▶ **Exercise objective**: Each line below must be set down exactly; omit any image you find.

▶ **Data shown**:
::::::::::
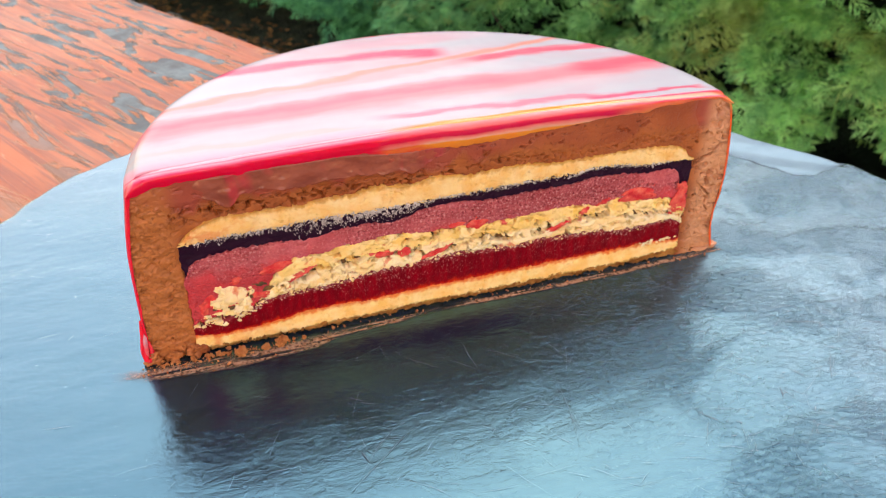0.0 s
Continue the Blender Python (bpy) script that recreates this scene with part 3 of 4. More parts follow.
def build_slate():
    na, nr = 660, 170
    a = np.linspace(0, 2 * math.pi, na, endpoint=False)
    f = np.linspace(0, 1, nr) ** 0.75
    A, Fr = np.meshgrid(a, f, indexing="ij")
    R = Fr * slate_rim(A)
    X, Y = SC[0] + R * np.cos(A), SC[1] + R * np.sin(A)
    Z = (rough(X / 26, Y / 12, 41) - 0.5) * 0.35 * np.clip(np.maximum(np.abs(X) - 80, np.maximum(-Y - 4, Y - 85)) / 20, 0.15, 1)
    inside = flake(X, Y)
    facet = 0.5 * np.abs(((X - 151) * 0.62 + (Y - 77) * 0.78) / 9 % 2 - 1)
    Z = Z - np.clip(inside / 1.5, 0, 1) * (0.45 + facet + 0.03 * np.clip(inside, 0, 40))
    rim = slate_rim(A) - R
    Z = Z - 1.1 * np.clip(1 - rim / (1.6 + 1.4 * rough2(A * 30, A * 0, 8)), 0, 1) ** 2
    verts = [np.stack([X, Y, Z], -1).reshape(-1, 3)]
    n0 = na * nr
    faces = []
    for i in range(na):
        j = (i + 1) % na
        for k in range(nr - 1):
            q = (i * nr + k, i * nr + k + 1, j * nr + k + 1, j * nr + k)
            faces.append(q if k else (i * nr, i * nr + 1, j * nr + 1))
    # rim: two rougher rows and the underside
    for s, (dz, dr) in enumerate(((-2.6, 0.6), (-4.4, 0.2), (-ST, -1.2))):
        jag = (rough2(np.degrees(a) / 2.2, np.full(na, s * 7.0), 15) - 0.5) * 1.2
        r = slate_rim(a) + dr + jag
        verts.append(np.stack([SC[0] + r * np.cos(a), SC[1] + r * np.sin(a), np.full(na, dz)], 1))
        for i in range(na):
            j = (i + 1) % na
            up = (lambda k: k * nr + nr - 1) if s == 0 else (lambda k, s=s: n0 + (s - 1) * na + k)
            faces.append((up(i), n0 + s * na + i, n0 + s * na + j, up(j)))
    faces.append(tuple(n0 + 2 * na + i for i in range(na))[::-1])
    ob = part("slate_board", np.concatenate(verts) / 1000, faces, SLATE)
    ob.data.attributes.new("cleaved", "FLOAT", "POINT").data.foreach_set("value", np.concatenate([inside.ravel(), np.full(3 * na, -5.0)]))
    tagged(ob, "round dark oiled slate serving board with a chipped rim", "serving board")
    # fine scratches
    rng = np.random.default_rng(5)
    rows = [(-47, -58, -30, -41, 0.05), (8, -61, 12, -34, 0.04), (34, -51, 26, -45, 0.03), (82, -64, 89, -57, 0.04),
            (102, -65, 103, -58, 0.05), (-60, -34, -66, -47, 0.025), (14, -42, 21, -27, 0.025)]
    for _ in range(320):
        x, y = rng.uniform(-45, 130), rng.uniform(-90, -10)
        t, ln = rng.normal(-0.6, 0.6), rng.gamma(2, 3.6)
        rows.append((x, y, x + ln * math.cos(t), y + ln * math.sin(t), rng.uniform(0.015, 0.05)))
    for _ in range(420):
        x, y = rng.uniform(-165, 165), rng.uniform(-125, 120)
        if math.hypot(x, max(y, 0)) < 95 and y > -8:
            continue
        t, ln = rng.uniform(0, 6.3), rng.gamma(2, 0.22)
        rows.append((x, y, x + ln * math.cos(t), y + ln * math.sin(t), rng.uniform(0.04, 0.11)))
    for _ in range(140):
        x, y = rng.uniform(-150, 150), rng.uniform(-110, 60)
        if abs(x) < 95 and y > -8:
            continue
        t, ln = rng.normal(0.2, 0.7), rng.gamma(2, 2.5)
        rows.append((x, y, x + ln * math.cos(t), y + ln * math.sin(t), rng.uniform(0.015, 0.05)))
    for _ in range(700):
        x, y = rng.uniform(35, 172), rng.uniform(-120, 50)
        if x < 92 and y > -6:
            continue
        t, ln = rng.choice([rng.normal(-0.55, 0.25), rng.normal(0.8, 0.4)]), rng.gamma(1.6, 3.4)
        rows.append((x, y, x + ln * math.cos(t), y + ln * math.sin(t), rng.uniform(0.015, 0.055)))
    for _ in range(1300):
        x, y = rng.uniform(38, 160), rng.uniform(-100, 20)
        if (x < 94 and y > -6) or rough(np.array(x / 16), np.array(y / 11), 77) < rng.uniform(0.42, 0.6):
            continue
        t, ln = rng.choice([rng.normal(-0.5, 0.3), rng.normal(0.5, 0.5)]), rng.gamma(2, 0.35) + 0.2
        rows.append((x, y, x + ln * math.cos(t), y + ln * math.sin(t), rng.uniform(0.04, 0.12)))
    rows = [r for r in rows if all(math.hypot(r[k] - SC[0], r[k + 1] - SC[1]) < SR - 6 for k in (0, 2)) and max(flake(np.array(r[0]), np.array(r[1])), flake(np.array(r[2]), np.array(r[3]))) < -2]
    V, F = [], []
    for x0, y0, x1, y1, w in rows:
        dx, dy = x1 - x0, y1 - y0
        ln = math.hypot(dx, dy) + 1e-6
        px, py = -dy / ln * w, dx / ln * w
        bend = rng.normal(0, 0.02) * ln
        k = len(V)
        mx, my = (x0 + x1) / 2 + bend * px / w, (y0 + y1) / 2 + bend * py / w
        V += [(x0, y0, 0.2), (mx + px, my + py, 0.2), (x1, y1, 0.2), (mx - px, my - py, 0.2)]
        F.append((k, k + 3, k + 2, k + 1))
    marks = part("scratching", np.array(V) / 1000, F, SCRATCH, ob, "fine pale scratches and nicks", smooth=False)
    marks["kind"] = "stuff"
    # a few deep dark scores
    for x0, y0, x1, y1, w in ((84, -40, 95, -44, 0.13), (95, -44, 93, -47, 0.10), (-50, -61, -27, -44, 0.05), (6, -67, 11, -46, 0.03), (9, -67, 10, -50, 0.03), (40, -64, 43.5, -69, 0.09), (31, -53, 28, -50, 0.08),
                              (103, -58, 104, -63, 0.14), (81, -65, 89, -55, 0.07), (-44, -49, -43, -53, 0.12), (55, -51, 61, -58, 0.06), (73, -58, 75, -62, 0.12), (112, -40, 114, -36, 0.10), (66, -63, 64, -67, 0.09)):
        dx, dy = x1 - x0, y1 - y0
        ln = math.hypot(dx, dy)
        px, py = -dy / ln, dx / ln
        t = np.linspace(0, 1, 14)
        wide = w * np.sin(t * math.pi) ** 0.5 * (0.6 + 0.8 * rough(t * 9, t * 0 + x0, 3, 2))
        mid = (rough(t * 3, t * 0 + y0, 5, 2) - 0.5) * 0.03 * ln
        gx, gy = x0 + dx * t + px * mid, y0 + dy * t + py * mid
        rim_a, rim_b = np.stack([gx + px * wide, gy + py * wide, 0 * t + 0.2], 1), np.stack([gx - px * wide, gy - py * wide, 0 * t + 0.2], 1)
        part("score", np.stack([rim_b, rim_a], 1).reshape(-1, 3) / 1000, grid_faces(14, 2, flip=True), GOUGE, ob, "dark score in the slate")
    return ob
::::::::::
▶ **Response**:
0.0 s
Continue the Blender Python (bpy) script that recreates this scene with part 3 of 4. More parts follow.
def build_slate():
    na, nr = 660, 170
    a = np.linspace(0, 2 * math.pi, na, endpoint=False)
    f = np.linspace(0, 1, nr) ** 0.75
    A, Fr = np.meshgrid(a, f, indexing="ij")
    R = Fr * slate_rim(A)
    X, Y = SC[0] + R * np.cos(A), SC[1] + R * np.sin(A)
    Z = (rough(X / 26, Y / 12, 41) - 0.5) * 0.35 * np.clip(np.maximum(np.abs(X) - 80, np.maximum(-Y - 4, Y - 85)) / 20, 0.15, 1)
    inside = flake(X, Y)
    facet = 0.5 * np.abs(((X - 151) * 0.62 + (Y - 77) * 0.78) / 9 % 2 - 1)
    Z = Z - np.clip(inside / 1.5, 0, 1) * (0.45 + facet + 0.03 * np.clip(inside, 0, 40))
    rim = slate_rim(A) - R
    Z = Z - 1.1 * np.clip(1 - rim / (1.6 + 1.4 * rough2(A * 30, A * 0, 8)), 0, 1) ** 2
    verts = [np.stack([X, Y, Z], -1).reshape(-1, 3)]
    n0 = na * nr
    faces = []
    for i in range(na):
        j = (i + 1) % na
        for k in range(nr - 1):
            q = (i * nr + k, i * nr + k + 1, j * nr + k + 1, j * nr + k)
            faces.append(q if k else (i * nr, i * nr + 1, j * nr + 1))
    # rim: two rougher rows and the underside
    for s, (dz, dr) in enumerate(((-2.6, 0.6), (-4.4, 0.2), (-ST, -1.2))):
        jag = (rough2(np.degrees(a) / 2.2, np.full(na, s * 7.0), 15) - 0.5) * 1.2
        r = slate_rim(a) + dr + jag
        verts.append(np.stack([SC[0] + r * np.cos(a), SC[1] + r * np.sin(a), np.full(na, dz)], 1))
        for i in range(na):
            j = (i + 1) % na
            up = (lambda k: k * nr + nr - 1) if s == 0 else (lambda k, s=s: n0 + (s - 1) * na + k)
            faces.append((up(i), n0 + s * na + i, n0 + s * na + j, up(j)))
    faces.append(tuple(n0 + 2 * na + i for i in range(na))[::-1])
    ob = part("slate_board", np.concatenate(verts) / 1000, faces, SLATE)
    ob.data.attributes.new("cleaved", "FLOAT", "POINT").data.foreach_set("value", np.concatenate([inside.ravel(), np.full(3 * na, -5.0)]))
    tagged(ob, "round dark oiled slate serving board with a chipped rim", "serving board")
    # fine scratches
    rng = np.random.default_rng(5)
    rows = [(-47, -58, -30, -41, 0.05), (8, -61, 12, -34, 0.04), (34, -51, 26, -45, 0.03), (82, -64, 89, -57, 0.04),
            (102, -65, 103, -58, 0.05), (-60, -34, -66, -47, 0.025), (14, -42, 21, -27, 0.025)]
    for _ in range(320):
        x, y = rng.uniform(-45, 130), rng.uniform(-90, -10)
        t, ln = rng.normal(-0.6, 0.6), rng.gamma(2, 3.6)
        rows.append((x, y, x + ln * math.cos(t), y + ln * math.sin(t), rng.uniform(0.015, 0.05)))
    for _ in range(420):
        x, y = rng.uniform(-165, 165), rng.uniform(-125, 120)
        if math.hypot(x, max(y, 0)) < 95 and y > -8:
            continue
        t, ln = rng.uniform(0, 6.3), rng.gamma(2, 0.22)
        rows.append((x, y, x + ln * math.cos(t), y + ln * math.sin(t), rng.uniform(0.04, 0.11)))
    for _ in range(140):
        x, y = rng.uniform(-150, 150), rng.uniform(-110, 60)
        if abs(x) < 95 and y > -8:
            continue
        t, ln = rng.normal(0.2, 0.7), rng.gamma(2, 2.5)
        rows.append((x, y, x + ln * math.cos(t), y + ln * math.sin(t), rng.uniform(0.015, 0.05)))
    for _ in range(700):
        x, y = rng.uniform(35, 172), rng.uniform(-120, 50)
        if x < 92 and y > -6:
            continue
        t, ln = rng.choice([rng.normal(-0.55, 0.25), rng.normal(0.8, 0.4)]), rng.gamma(1.6, 3.4)
        rows.append((x, y, x + ln * math.cos(t), y + ln * math.sin(t), rng.uniform(0.015, 0.055)))
    for _ in range(1300):
        x, y = rng.uniform(38, 160), rng.uniform(-100, 20)
        if (x < 94 and y > -6) or rough(np.array(x / 16), np.array(y / 11), 77) < rng.uniform(0.42, 0.6):
            continue
        t, ln = rng.choice([rng.normal(-0.5, 0.3), rng.normal(0.5, 0.5)]), rng.gamma(2, 0.35) + 0.2
        rows.append((x, y, x + ln * math.cos(t), y + ln * math.sin(t), rng.uniform(0.04, 0.12)))
    rows = [r for r in rows if all(math.hypot(r[k] - SC[0], r[k + 1] - SC[1]) < SR - 6 for k in (0, 2)) and max(flake(np.array(r[0]), np.array(r[1])), flake(np.array(r[2]), np.array(r[3]))) < -2]
    V, F = [], []
    for x0, y0, x1, y1, w in rows:
        dx, dy = x1 - x0, y1 - y0
        ln = math.hypot(dx, dy) + 1e-6
        px, py = -dy / ln * w, dx / ln * w
        bend = rng.normal(0, 0.02) * ln
        k = len(V)
        mx, my = (x0 + x1) / 2 + bend * px / w, (y0 + y1) / 2 + bend * py / w
        V += [(x0, y0, 0.2), (mx + px, my + py, 0.2), (x1, y1, 0.2), (mx - px, my - py, 0.2)]
        F.append((k, k + 3, k + 2, k + 1))
    marks = part("scratching", np.array(V) / 1000, F, SCRATCH, ob, "fine pale scratches and nicks", smooth=False)
    marks["kind"] = "stuff"
    # a few deep dark scores
    for x0, y0, x1, y1, w in ((84, -40, 95, -44, 0.13), (95, -44, 93, -47, 0.10), (-50, -61, -27, -44, 0.05), (6, -67, 11, -46, 0.03), (9, -67, 10, -50, 0.03), (40, -64, 43.5, -69, 0.09), (31, -53, 28, -50, 0.08),
                              (103, -58, 104, -63, 0.14), (81, -65, 89, -55, 0.07), (-44, -49, -43, -53, 0.12), (55, -51, 61, -58, 0.06), (73, -58, 75, -62, 0.12), (112, -40, 114, -36, 0.10), (66, -63, 64, -67, 0.09)):
        dx, dy = x1 - x0, y1 - y0
        ln = math.hypot(dx, dy)
        px, py = -dy / ln, dx / ln
        t = np.linspace(0, 1, 14)
        wide = w * np.sin(t * math.pi) ** 0.5 * (0.6 + 0.8 * rough(t * 9, t * 0 + x0, 3, 2))
        mid = (rough(t * 3, t * 0 + y0, 5, 2) - 0.5) * 0.03 * ln
        gx, gy = x0 + dx * t + px * mid, y0 + dy * t + py * mid
        rim_a, rim_b = np.stack([gx + px * wide, gy + py * wide, 0 * t + 0.2], 1), np.stack([gx - px * wide, gy - py * wide, 0 * t + 0.2], 1)
        part("score", np.stack([rim_b, rim_a], 1).reshape(-1, 3) / 1000, grid_faces(14, 2, flip=True), GOUGE, ob, "dark score in the slate")
    return ob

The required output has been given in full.